Using dynamic programming

The heuristic calculation basically consists of two steps: The first finds a suitable ordering of the rows and columns not yet fixed by the B&B search tree descent. The second step factorizes the system and returns the cost as the heuristic.

A simple algorithm for finding a suitable ordering of rows given a fixed column ordering, simply fixes one suitable row, then recursively attempts to fix the remaining rows. If this fails, another row is fixed as the first, and the recursion attempted again. If everything fails, no valid ordering (an ordering with non-zero diagonal) exists. If we succeed, we can either just use this ordering, or generate all possible orderings. Either way, this problem is $\mathcal{NP}$ hard.

I liked this approach because of its obvious simplicity. It was easy to generate all possible orderings, or just some. But the factorial run-time of the algorithm made it virtually unusable on systems of dimensions above $n=30$, or just more dense systems. It can easily be seen, that the algorithm will explode in run-time as either the dimension or the density of the system increases.

One way to work around the non-polynomial run-time of this algorithm would be to apply dynamic programming, or ``memorization''. If we remembered how some sub-set of rows could be ordered, chances seemed to be good, that this sub-set would need to be ordered very often, and thus if it was memorized and the ordering could be retrieved fast, we would save a recursive descent saving us from some of the $\mathcal{NP}$ unpleasantness.

Storing and retrieving the ordering of some sub-set of the rows needs to be done as fast as possible. I chose a trie as the data structure for storing the solutions. Tries yield a search time which is constant with respect to the number of stored solutions, and linear with respect to the dimension of the system. The overall algorithm seemed viable to this point.

During a series of experiments, I found two major flaws in this design. The first was, that the ``hit-rate'' (the ratio between hits and misses) in the search trie was around 1%. No matter how fast I could retrieve the orderings, it was only a minor part of the overall orderings that where to be found that I could actually retrieve from the trie. Thus, the memorization did not improve run-time significantly.

The second pitfall was, that search tries have exorbitant memory requirements. Even for smaller systems ($n\approx 20$) the memory consumption of the program exceeded half a gigabyte. This made the algorithm unsuitable for execution on commodity hardware, and suggested that it would be impossible to treat large systems even on supercomputers.

A third observation is, that even if we could have dealt with the memory consumption and if the hit-rate had been more significant, the algorithm would still have run in non-polynomial time.
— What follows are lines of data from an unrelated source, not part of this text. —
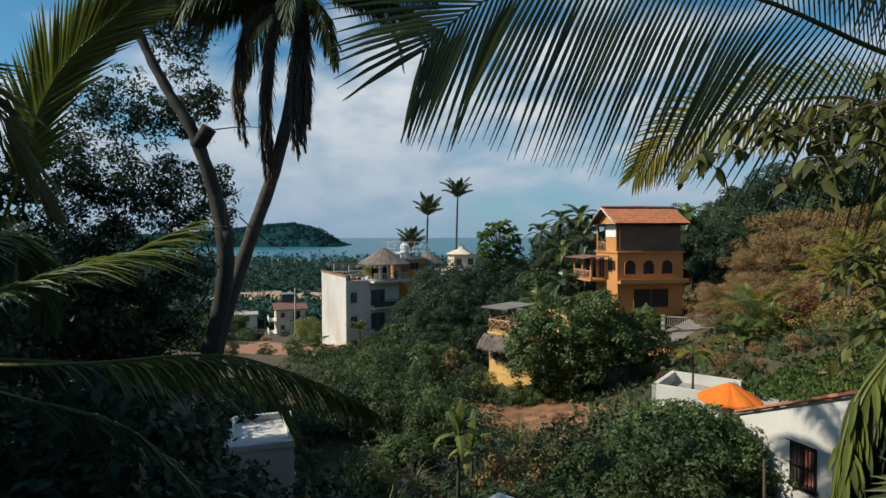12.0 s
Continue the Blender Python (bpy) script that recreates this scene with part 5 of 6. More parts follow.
# ---- larger trees of the hill and behind the houses ----
def big_tree_set(kinds):
    made = []
    for seed, mat, h, r, n, leaf, hollow in kinds:
        blobs = [(0, 0, h * 0.68, r, r, h * 0.3), (r * 0.6, 0.3 * r, h * 0.55, r * 0.7, r * 0.7, h * 0.25), (-r * 0.5, -0.5 * r, h * 0.6, r * 0.7, r * 0.6, h * 0.24), (0.1 * r, -0.6 * r, h * 0.8, r * 0.5, r * 0.5, h * 0.18)]
        made.append(tree("tree", (0, 0, -60), blobs, M[mat], {"leaf_dark": "dark green broad-crowned tree on the hill", "leaf_mid": "mid-green leafy tree on the hill", "leaf_dry": "half-bare tree with dry brown leaves", "leaf_gold": "yellow-green leafy tree on the slope"}[mat],
                         n, leaf, 0.55, 0.22, limbs=16 if mat == "leaf_dry" else 8, group="trees of the hill", hollow=hollow))
    return made


TREES = big_tree_set([(1, "leaf_dark", 7.5, 3.0, 22000, 0.20, 0.6), (2, "leaf_mid", 6.5, 2.7, 20000, 0.18, 0.5), (3, "leaf_dark", 9.0, 3.2, 22000, 0.21, 0.6), (4, "leaf_dry", 5.0, 2.6, 12000, 0.15, 0.2), (5, "leaf_gold", 5.0, 2.3, 12000, 0.16, 0.4)])


def grove(spots):
    """Trees set out one by one: which of the kinds, place, size."""
    used = set()
    for k, u, v, s in spots:
        x, y, z = on_ground(u, v)
        m = pose(x, y, z - 0.3, 0, 0, rng.uniform(0, 360)) @ Matrix.Diagonal((s, s, s * rng.uniform(0.9, 1.1), 1))
        if k not in used:
            TREES[k].matrix_basis = m
            used.add(k)
        else:
            c = copy_thing(TREES[k], m)
            c.matrix_basis = m


spots = [
    # behind and beside the orange house
    (2, 70, 9.5, 0.75), (0, 66, 12.5, 0.8), (1, 62, 11.0, 0.65), (2, 74, 15, 0.8), (0, 70, 19, 0.8), (2, 72, 25, 0.95), (0, 66, 29.5, 1.0), (1, 70, 31, 1.1), (2, 76, 33, 1.1), (0, 64, 33, 0.9), (1, 72, 37, 1.1), (2, 68, 41, 1.2), (0, 78, 42, 1.2), (1, 84, 36, 1.2), (2, 62, 44, 1.1),
    # dry slope
    (3, 49, 28, 0.8), (3, 53, 30, 0.9), (3, 46, 27, 0.7), (3, 48, 33, 1.0), (3, 55, 33, 1.0), (3, 57, 36, 1.3), (3, 44, 31, 0.6), (3, 50, 38, 1.1), (3, 42, 36, 1.0), (3, 40, 33, 0.9), (0, 48, 43, 1.2), (4, 46, 25.5, 0.5), (3, 51, 27, 0.8), (3, 40, 28.5, 0.6), (3, 43, 24.0, 0.6), (3, 46.5, 22.8, 0.7), (3, 50, 25.0, 0.8), (3, 37, 31, 0.8), (4, 52, 35.5, 0.9), (3, 45, 34.5, 0.9),
    # between the yellow house and the apartment block
    (0, 58, -0.6, 0.85), (2, 62, 1.5, 0.95), (0, 66, -1.9, 0.9), (2, 67, -0.6, 1.12), (0, 55, 2.5, 0.6), (2, 70, 3.0, 1.2), (0, 60, 5.5, 0.9), (2, 64, 7.5, 0.85), (2, 78, 6.0, 0.9), (0, 84, 9.5, 0.9), (0, 56, -2.6, 0.45), (0, 52, -1.5, 0.45), (2, 72, -1.5, 1.1), (0, 70, 0.8, 1.15), (1, 88, 3.5, 1.0), (0, 82, 0.0, 0.85),
    (0, 98, 3.0, 1.1), (1, 100, 0.5, 1.0), (1, 99, 5.5, 1.25), (4, 96, 1.5, 1.3), (1, 64, -8.5, 0.45), (4, 62, -11.0, 0.5), (2, 80, 7.2, 1.15), (0, 81, 9.8, 1.05),
    # on the ridge behind
    (0, 78, 12.5, 0.8), (2, 80, 15.5, 0.8), (1, 76, 17.5, 0.8), (0, 74, 20.5, 0.75), (2, 84, 19, 0.8), (1, 84, 13, 0.8),
    # left of the palms
    (2, 20, -15, 1.1), (0, 26, -18, 1.2), (2, 32, -22, 1.2), (0, 16, -19, 1.2), (1, 38, -27, 1.2), (2, 24, -25, 1.3), (0, 45, -33, 1.2),
    # below and left of the block
    (4, 92, -22.6, 0.8), (1, 96, -36.5, 0.8), (1, 62, -13.5, 0.25),
    # up the slope beside the room
    (2, 14, 19, 1.0), (2, 8, 19, 1.0), (1, 17, 24, 1.1), (0, 22, 27, 1.0), (0, 2, 18, 1.1), (1, -3, 14, 1.0), (2, -8, 18, 1.2), (0, -14, 12, 1.2), (2, -16, 3, 1.2), (0, -17, -6, 1.1), (1, 28, 31, 1.0), (2, 33, 38, 1.1), (4, 30, 27, 0.9),
]
grove(spots)


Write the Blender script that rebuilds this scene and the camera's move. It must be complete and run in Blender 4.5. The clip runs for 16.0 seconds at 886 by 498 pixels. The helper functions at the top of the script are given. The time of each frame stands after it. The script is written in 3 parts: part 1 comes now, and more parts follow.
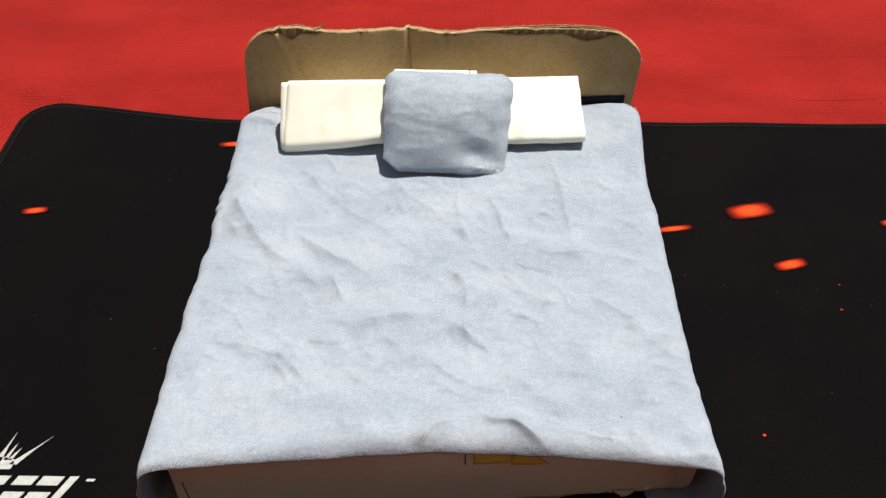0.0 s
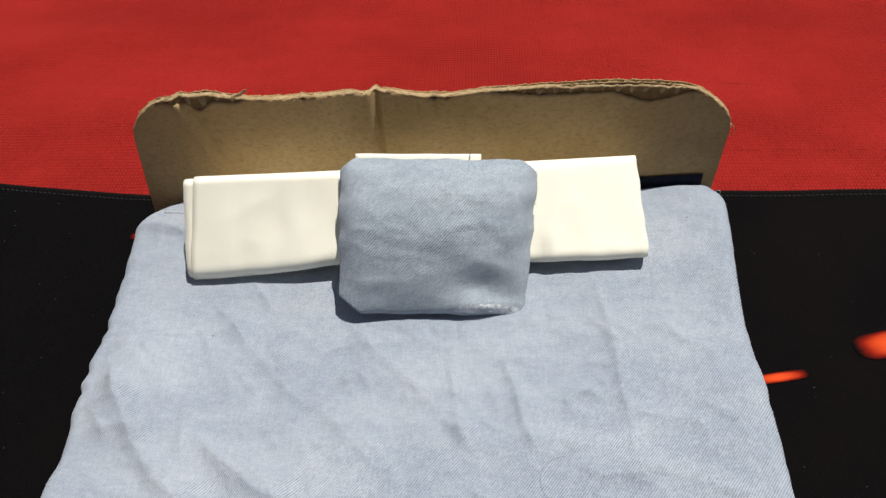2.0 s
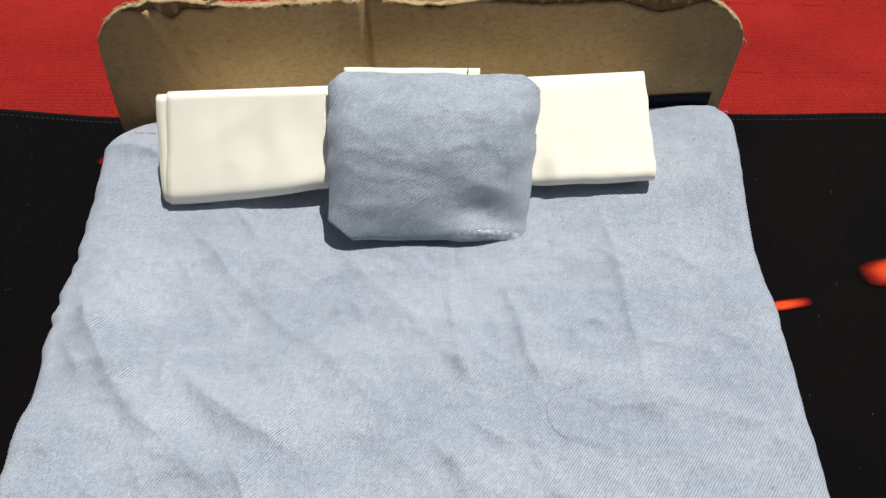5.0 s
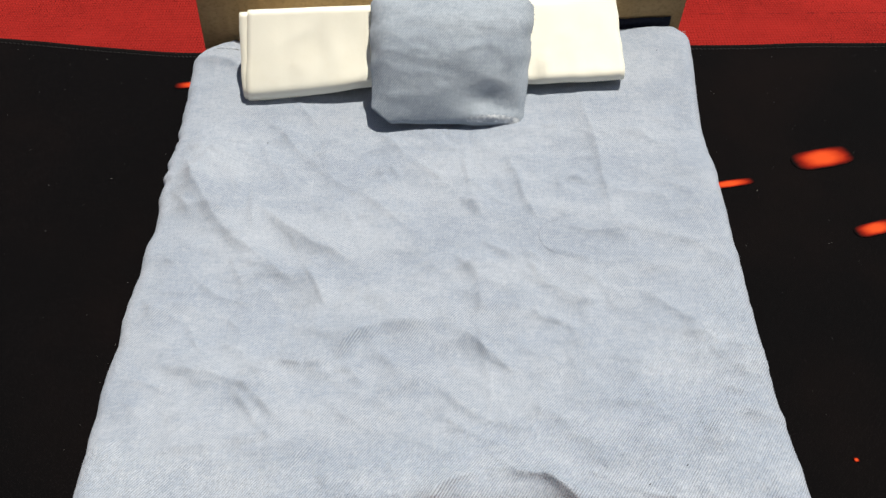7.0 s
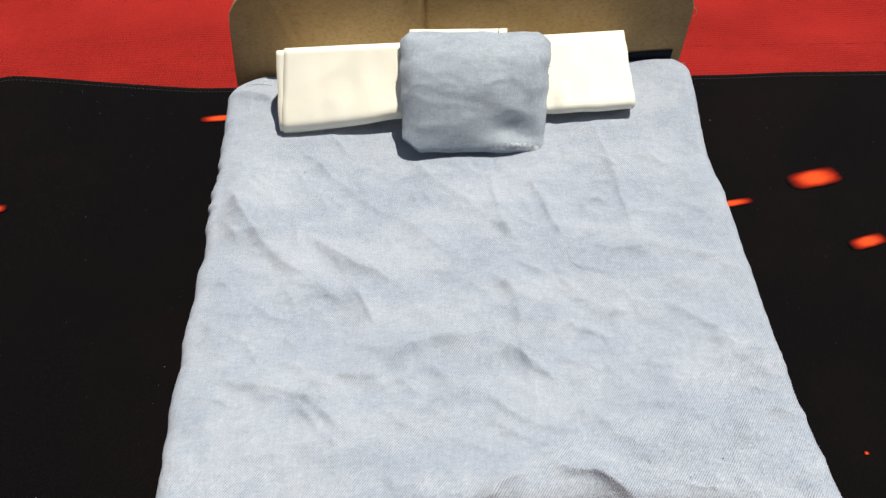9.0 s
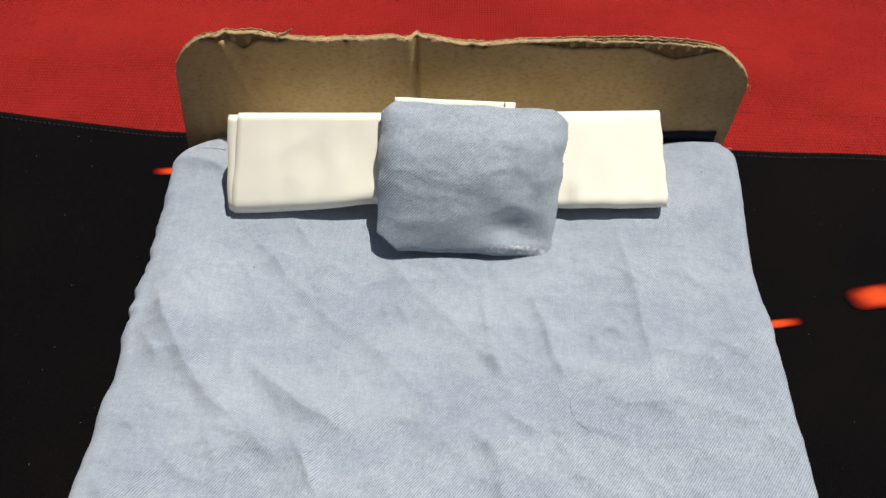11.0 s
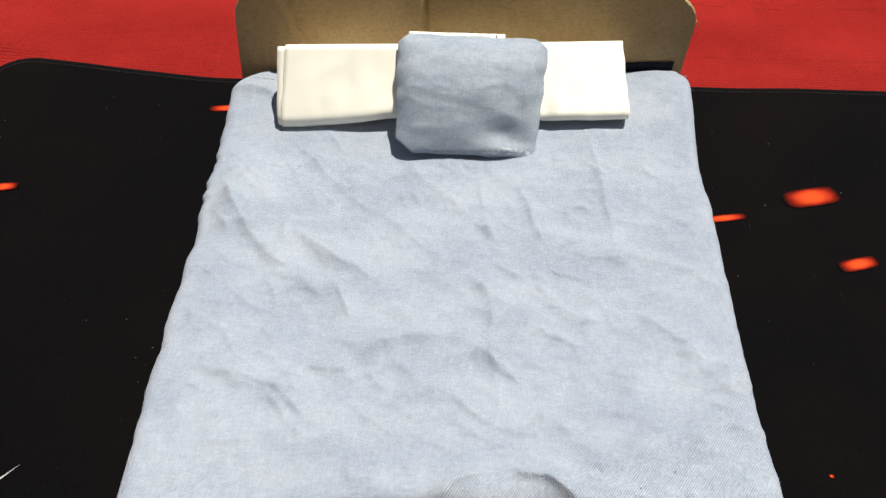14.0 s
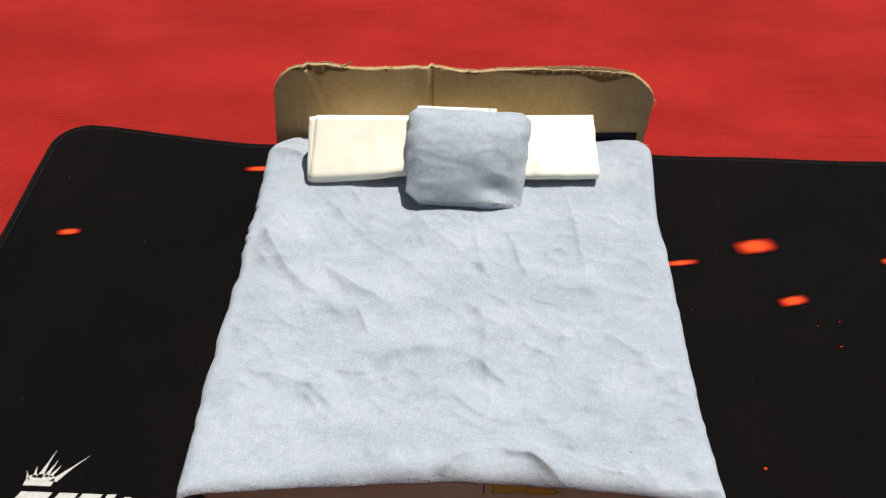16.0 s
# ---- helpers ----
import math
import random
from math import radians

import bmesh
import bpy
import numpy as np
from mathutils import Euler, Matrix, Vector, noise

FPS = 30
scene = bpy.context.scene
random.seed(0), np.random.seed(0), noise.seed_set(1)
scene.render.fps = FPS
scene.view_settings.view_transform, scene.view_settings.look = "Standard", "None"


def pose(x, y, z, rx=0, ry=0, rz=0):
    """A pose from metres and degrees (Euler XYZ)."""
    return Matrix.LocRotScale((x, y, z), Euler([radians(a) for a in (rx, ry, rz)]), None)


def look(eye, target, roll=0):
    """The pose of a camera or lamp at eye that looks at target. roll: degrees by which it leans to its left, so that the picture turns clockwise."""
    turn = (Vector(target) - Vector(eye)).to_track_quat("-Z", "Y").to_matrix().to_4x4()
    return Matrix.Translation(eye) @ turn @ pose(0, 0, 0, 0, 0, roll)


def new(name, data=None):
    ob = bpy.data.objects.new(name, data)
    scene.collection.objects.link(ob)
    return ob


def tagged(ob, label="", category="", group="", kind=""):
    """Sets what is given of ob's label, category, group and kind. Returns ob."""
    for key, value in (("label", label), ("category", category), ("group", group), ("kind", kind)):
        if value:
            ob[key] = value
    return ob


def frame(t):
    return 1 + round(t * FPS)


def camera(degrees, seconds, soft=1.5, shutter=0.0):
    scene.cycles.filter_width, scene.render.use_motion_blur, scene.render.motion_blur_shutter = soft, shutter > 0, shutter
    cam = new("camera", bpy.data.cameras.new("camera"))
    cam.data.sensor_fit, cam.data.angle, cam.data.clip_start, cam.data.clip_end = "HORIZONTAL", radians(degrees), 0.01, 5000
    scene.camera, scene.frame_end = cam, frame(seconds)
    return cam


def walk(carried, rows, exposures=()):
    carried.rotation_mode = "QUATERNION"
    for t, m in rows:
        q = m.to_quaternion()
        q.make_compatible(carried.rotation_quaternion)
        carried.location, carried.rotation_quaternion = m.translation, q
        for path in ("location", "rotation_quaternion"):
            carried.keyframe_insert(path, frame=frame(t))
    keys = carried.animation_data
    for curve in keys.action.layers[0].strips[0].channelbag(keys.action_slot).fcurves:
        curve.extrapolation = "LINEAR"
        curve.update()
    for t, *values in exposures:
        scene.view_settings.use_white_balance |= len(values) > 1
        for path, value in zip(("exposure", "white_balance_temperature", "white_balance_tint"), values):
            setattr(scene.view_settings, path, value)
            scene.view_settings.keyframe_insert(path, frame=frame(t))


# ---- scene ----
# ---- camera and walk ----
cam = camera(60.15, 16.0, soft=1.5)
PATH = [
    (0, (0.00020, -0.43208, 0.28771), (-0.00453, -0.21313, 0.08268), -0.26),
    (0.5, (0.00947, -0.42339, 0.28480), (0.00481, -0.20475, 0.07943), -0.68),
    (1, (0.02476, -0.38409, 0.27724), (0.00880, -0.17388, 0.06380), -2.61),
    (1.5, (0.02480, -0.33351, 0.27387), (0.00974, -0.12735, 0.05645), -1.56),
    (2, (0.01101, -0.27922, 0.24498), (-0.00405, -0.06879, 0.03170), -3.06),
    (2.5, (0.00443, -0.25121, 0.21586), (-0.00611, -0.04725, -0.00389), -1.92),
    (3, (0.00508, -0.24403, 0.21781), (-0.00262, -0.04817, -0.00930), -1.77),
    (3.5, (0.00271, -0.24206, 0.21933), (-0.00222, -0.04918, -0.01040), -0.93),
    (6, (0.00062, -0.30818, 0.24062), (-0.00245, -0.11640, 0.00995), -1.01),
    (6.5, (-0.00124, -0.32913, 0.24633), (-0.00514, -0.13924, 0.01411), -1.13),
    (7, (-0.00204, -0.35729, 0.25475), (-0.00824, -0.16479, 0.02473), -1.91),
    (7.5, (-0.00281, -0.37412, 0.25700), (-0.00745, -0.18096, 0.02751), -1.55),
    (8, (-0.00574, -0.38649, 0.25627), (-0.01213, -0.19386, 0.02638), -1.83),
    (8.5, (-0.00814, -0.39008, 0.25679), (-0.01396, -0.19733, 0.02698), -1.61),
    (9, (-0.02786, -0.37233, 0.26846), (-0.02214, -0.17181, 0.04539), -0.50),
    (9.5, (-0.04023, -0.35000, 0.27806), (-0.03114, -0.14436, 0.05982), -0.18),
    (10, (-0.03333, -0.33243, 0.27372), (-0.02646, -0.12939, 0.05298), 2.86),
    (12.5, (0.0, -0.259, 0.226), (-0.061, 1.039, -1.295), -0.5),
    (13, (0.0, -0.291, 0.242), (-0.037, 0.993, -1.291), 0.1),
    (13.5, (-0.003, -0.330, 0.252), (-0.060, 0.984, -1.255), -0.5),
    (14, (-0.00712, -0.37425, 0.27520), (-0.01406, -0.17578, 0.05035), -0.06),
    (14.5, (-0.00652, -0.42026, 0.30021), (-0.01034, -0.21175, 0.08455), 0.20),
    (15, (-0.00553, -0.42936, 0.31095), (-0.00776, -0.21517, 0.10091), 0.24),
    (15.5, (-0.00538, -0.43214, 0.31090), (-0.01084, -0.21535, 0.10361), -0.38),
    (16, (-0.00936, -0.43444, 0.31192), (-0.01446, -0.21530, 0.10710), 0.89),
]
TINT = 8
EXPOSURES = [(t, stops, warmth, TINT) for t, stops, warmth in ((0.0, 0.66, 6950), (1.0, 0.56, 6950), (2.0, 0.3, 6750), (2.5, -0.14, 6650), (3.5, -0.01, 6650), (6.0, 0.44, 6800), (7.0, 0.4, 6950), (8.5, 0.55, 7000), (10.0, 0.46, 6950), (12.5, 0.09, 6650), (13.5, 0.6, 6850), (14.0, 0.57, 6900), (14.5, 0.74, 6950), (16.0, 0.64, 6950))]
walk(cam, [(t, look(eye, target, roll)) for t, eye, target, roll in PATH], EXPOSURES)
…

The need for ordering a large number of sets of rows recursively would still exist. The run-time might have been better measured in real time, but the complexity would still have been non-polynomial, and we would have met the wall of combinatorial explosion for some not-too-large size of system anyway.

These sad observations led to the abandoning of this approach. Perhaps storing the orderings in a balanced tree (eg. a red-black tree) would solve the memory consumption problem. Perhaps a more sophisticated search logic would be able to find more usable memorized solutions, and thus improve the hit-rate. I doubt this approach will lead to anything as good as what I use in the final optimizer, but still I felt it deserved to be mentioned.